Scan the following material for the string "scene" and copy each line in which it appears.

Materials provided |
- - -

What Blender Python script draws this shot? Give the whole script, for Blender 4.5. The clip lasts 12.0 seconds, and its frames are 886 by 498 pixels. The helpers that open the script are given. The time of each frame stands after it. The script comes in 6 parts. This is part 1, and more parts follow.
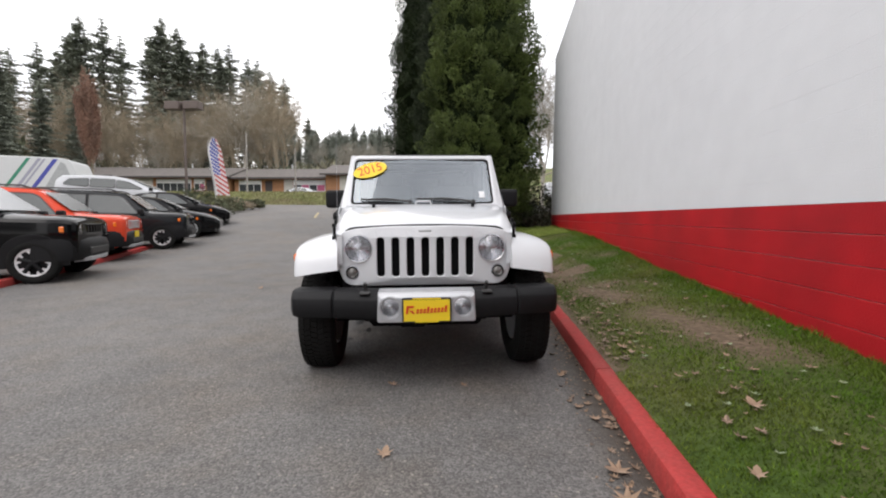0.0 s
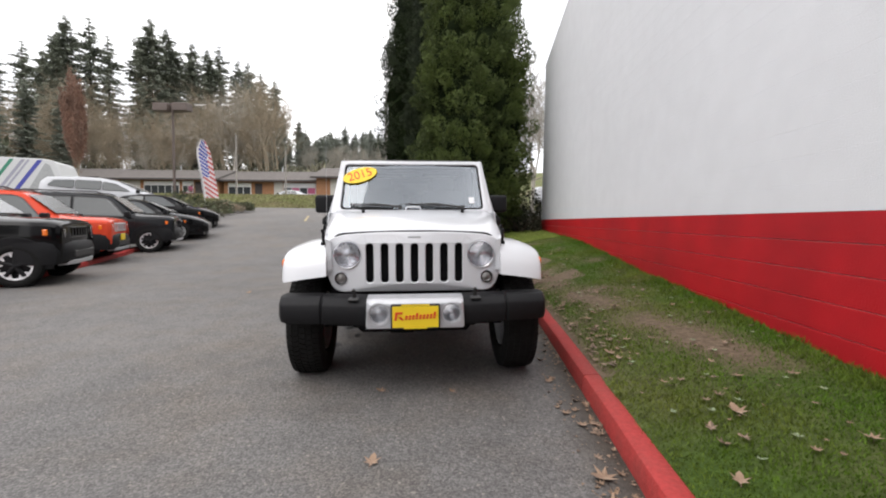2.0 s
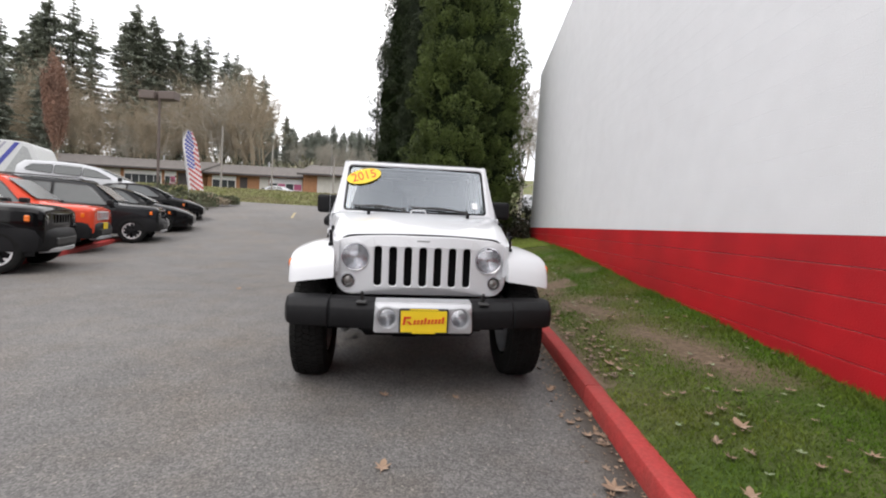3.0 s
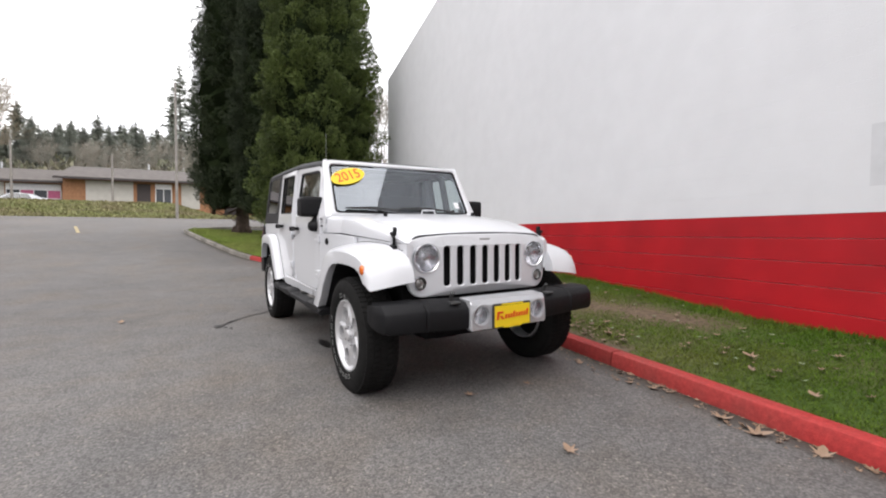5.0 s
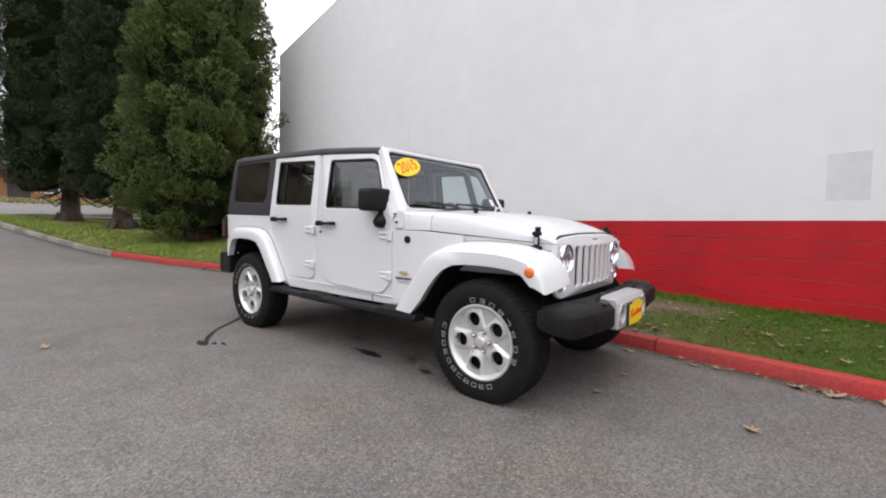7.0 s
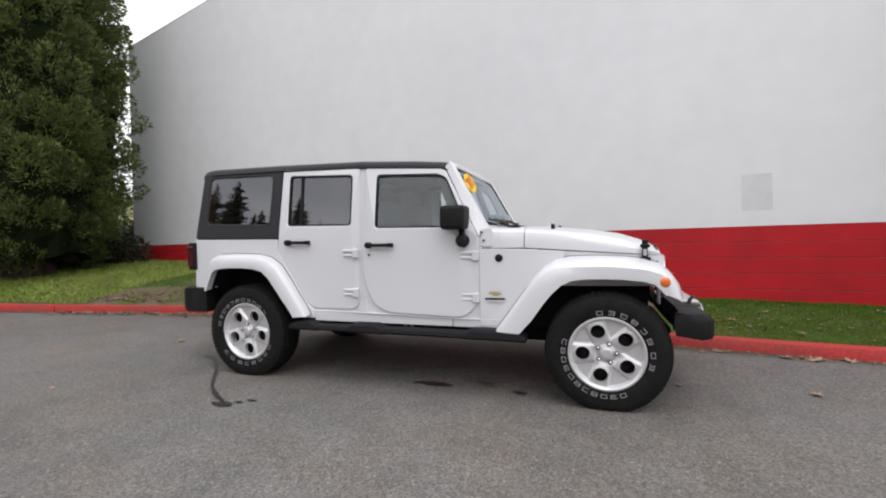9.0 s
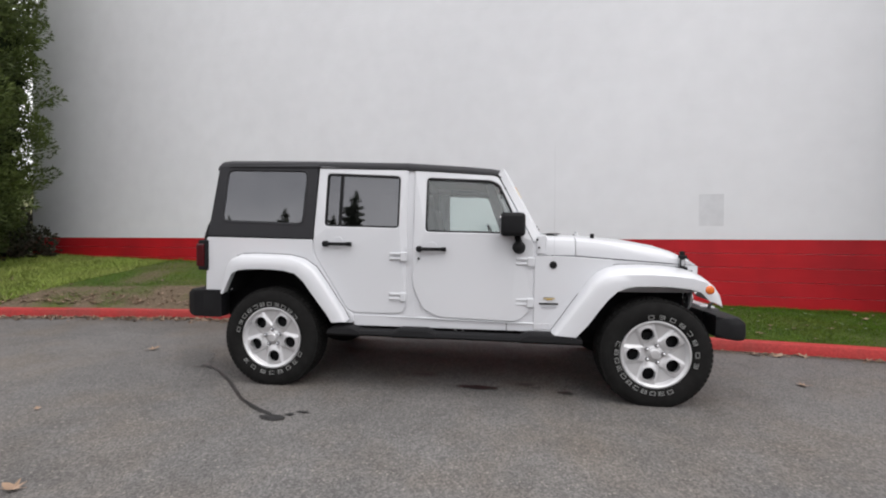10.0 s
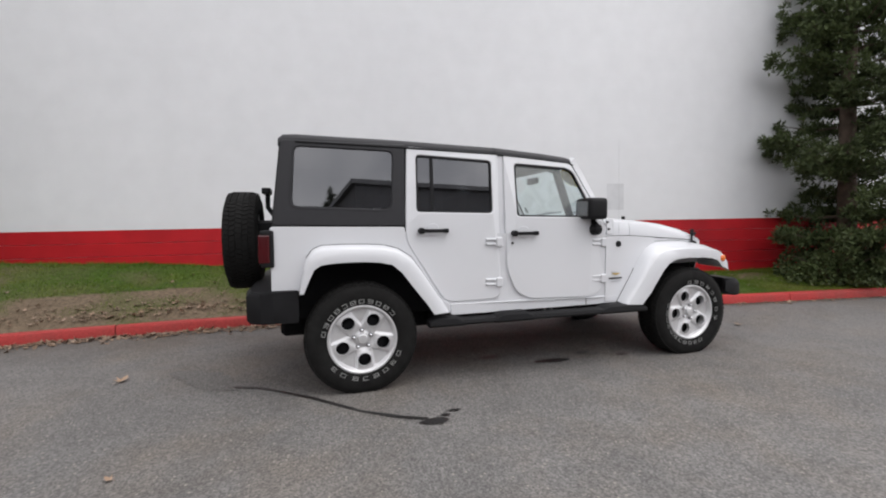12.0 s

- - -

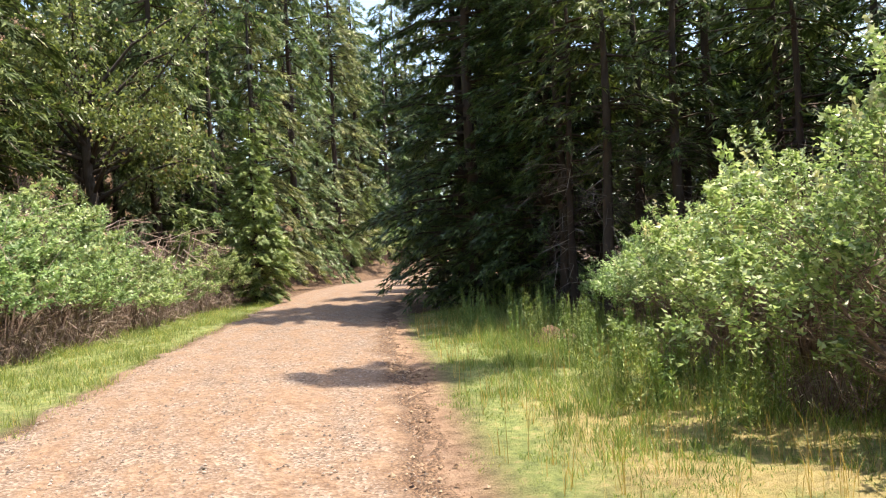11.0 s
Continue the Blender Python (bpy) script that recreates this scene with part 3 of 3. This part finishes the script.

- - -

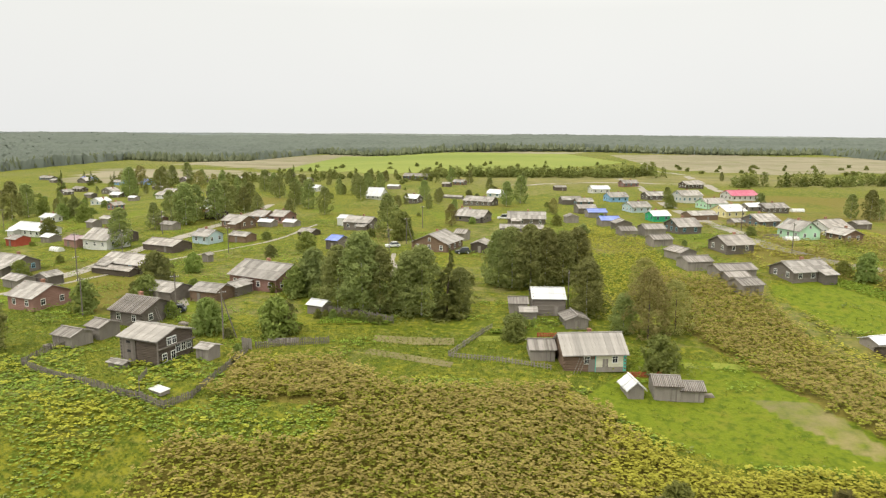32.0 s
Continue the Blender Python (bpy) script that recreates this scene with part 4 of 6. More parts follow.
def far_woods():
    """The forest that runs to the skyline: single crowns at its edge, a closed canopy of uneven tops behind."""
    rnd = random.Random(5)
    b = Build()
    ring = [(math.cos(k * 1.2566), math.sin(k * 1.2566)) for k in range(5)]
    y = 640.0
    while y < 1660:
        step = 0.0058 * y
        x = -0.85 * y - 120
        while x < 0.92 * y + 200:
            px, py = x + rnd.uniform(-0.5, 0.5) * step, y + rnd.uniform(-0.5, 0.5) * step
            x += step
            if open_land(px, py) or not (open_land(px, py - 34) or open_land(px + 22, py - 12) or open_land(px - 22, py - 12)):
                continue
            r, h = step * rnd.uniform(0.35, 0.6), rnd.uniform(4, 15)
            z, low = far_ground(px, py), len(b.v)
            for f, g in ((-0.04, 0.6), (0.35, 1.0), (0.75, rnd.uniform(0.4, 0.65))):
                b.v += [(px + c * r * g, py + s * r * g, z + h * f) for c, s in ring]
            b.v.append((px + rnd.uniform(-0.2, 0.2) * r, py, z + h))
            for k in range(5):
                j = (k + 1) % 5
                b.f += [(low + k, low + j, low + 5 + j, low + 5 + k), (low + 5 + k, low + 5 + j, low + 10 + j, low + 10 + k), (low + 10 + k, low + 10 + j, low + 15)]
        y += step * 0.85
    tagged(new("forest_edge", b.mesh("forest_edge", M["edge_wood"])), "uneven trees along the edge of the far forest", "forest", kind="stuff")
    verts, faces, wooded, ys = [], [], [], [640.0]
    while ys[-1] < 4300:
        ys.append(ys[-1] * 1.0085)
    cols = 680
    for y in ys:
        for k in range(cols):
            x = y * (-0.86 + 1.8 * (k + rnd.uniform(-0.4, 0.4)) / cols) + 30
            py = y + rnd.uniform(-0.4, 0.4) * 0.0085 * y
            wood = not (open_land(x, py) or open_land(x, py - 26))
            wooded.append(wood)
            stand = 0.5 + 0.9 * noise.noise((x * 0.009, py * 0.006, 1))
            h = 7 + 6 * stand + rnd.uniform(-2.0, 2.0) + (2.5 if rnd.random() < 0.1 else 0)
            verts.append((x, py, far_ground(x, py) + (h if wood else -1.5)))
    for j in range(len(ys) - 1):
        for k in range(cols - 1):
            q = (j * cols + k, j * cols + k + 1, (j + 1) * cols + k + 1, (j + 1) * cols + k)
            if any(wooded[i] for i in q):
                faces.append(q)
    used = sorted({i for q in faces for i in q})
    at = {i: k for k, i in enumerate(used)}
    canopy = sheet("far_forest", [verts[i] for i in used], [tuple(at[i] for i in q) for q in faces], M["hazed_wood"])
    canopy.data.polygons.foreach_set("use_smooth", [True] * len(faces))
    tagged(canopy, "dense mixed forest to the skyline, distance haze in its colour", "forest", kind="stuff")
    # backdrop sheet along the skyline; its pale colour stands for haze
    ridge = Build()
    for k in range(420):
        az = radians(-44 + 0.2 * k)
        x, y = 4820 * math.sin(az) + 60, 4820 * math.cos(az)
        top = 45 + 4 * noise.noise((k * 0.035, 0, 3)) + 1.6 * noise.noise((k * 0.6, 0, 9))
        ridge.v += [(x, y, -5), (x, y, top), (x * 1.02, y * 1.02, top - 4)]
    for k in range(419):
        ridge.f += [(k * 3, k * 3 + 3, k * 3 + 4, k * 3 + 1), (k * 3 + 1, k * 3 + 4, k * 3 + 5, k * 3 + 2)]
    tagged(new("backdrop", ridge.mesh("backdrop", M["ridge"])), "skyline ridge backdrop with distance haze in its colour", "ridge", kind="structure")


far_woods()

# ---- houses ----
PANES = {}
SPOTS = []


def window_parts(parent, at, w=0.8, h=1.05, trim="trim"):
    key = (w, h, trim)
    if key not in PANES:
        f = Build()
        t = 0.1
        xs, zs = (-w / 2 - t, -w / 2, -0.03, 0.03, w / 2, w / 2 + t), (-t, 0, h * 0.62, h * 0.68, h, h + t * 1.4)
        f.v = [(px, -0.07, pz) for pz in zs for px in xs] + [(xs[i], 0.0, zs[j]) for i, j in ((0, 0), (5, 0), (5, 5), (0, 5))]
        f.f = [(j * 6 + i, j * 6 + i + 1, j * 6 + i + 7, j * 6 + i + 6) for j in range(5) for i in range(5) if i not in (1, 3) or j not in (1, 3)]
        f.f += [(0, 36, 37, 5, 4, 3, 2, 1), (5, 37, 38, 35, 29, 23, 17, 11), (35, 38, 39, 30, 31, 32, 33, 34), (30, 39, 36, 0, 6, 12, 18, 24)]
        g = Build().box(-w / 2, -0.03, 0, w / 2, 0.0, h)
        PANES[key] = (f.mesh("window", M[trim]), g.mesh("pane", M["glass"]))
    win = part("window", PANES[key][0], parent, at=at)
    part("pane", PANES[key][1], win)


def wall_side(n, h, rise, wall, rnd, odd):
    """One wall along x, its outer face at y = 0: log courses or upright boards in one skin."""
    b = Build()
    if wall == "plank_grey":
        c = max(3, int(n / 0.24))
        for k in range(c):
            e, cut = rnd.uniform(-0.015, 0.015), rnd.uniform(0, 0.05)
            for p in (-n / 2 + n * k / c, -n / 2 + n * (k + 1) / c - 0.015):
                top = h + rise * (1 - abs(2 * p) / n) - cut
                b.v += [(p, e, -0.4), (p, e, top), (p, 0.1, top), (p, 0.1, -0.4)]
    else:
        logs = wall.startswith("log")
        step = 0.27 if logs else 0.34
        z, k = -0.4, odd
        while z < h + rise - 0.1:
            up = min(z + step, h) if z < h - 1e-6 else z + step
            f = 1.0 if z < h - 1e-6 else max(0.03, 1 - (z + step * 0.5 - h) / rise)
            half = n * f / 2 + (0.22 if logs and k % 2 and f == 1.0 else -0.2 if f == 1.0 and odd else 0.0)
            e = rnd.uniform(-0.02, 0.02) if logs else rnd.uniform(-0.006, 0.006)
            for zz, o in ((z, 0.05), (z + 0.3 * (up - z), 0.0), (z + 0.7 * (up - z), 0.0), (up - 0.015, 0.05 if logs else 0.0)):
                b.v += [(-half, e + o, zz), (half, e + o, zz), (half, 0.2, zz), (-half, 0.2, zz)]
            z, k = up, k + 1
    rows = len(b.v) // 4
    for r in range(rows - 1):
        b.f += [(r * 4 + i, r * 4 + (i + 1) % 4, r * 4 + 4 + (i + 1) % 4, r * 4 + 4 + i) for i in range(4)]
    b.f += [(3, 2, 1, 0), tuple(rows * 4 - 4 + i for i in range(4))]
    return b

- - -

The solution |
Continue the Blender Python (bpy) script that recreates this scene with part 3 of 3. This part finishes the script.
Continue the Blender Python (bpy) script that recreates this scene with part 4 of 6. More parts follow.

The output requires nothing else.